Offtake agreements offer clear benefits—stable cash flows for producers and reliable supply for buyers—but they’re not without risks. In 2025, the landscape is shifting as global supply chains face new pressures and Australia introduces policy updates aimed at boosting domestic value-add and emissions reduction.

  • Market Risk: Fixed-price deals can backfire if market prices soar, leaving sellers locked into below-market rates. Conversely, buyers may overpay if prices drop.
  • Counterparty Risk: If a buyer defaults or faces insolvency, project revenues can collapse. Due diligence and credit checks are more important than ever in volatile markets.
  • Policy Shifts: The Australian government’s 2025 Critical Minerals Strategy includes incentives for downstream processing, with offtake deals increasingly requiring domestic processing or local job creation as a condition.
  • ESG & Transparency: Investors now scrutinise offtake agreements for environmental, social, and governance (ESG) commitments. Renewable energy offtakes, for example, must demonstrate genuine emissions reduction under Australia’s evolving climate disclosure rules.

Recent deals, such as the 2025 offtake between SunCable and a Singaporean utility for green hydrogen exports, reflect the growing complexity—and opportunity—of offtake agreements as Australia pivots towards a low-carbon future.
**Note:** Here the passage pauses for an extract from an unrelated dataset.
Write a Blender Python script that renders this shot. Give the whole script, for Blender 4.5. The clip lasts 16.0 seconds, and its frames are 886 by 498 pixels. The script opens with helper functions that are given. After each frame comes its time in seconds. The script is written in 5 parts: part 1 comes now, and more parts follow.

Negotiating an Effective Offtake: What to Consider

Whether you’re a project developer or a corporate buyer, negotiating an offtake agreement in 2025 requires more than just haggling over price. Key considerations include:

  • Flexibility: Can volumes or pricing be adjusted as markets change?
  • Take-or-Pay Clauses: Does the buyer pay even if they don’t take delivery? This can make or break project bankability.
  • Force Majeure: How do the parties handle supply chain disruptions, extreme weather, or geopolitical shocks?
  • Regulatory Compliance: Does the deal meet the latest Australian and international standards for transparency and ESG reporting?

With Australia’s project pipeline growing and capital markets increasingly favouring sustainable, transparent deals, offtake agreements are evolving. Negotiating the right terms is crucial to ensure both long-term profitability and resilience in a changing world.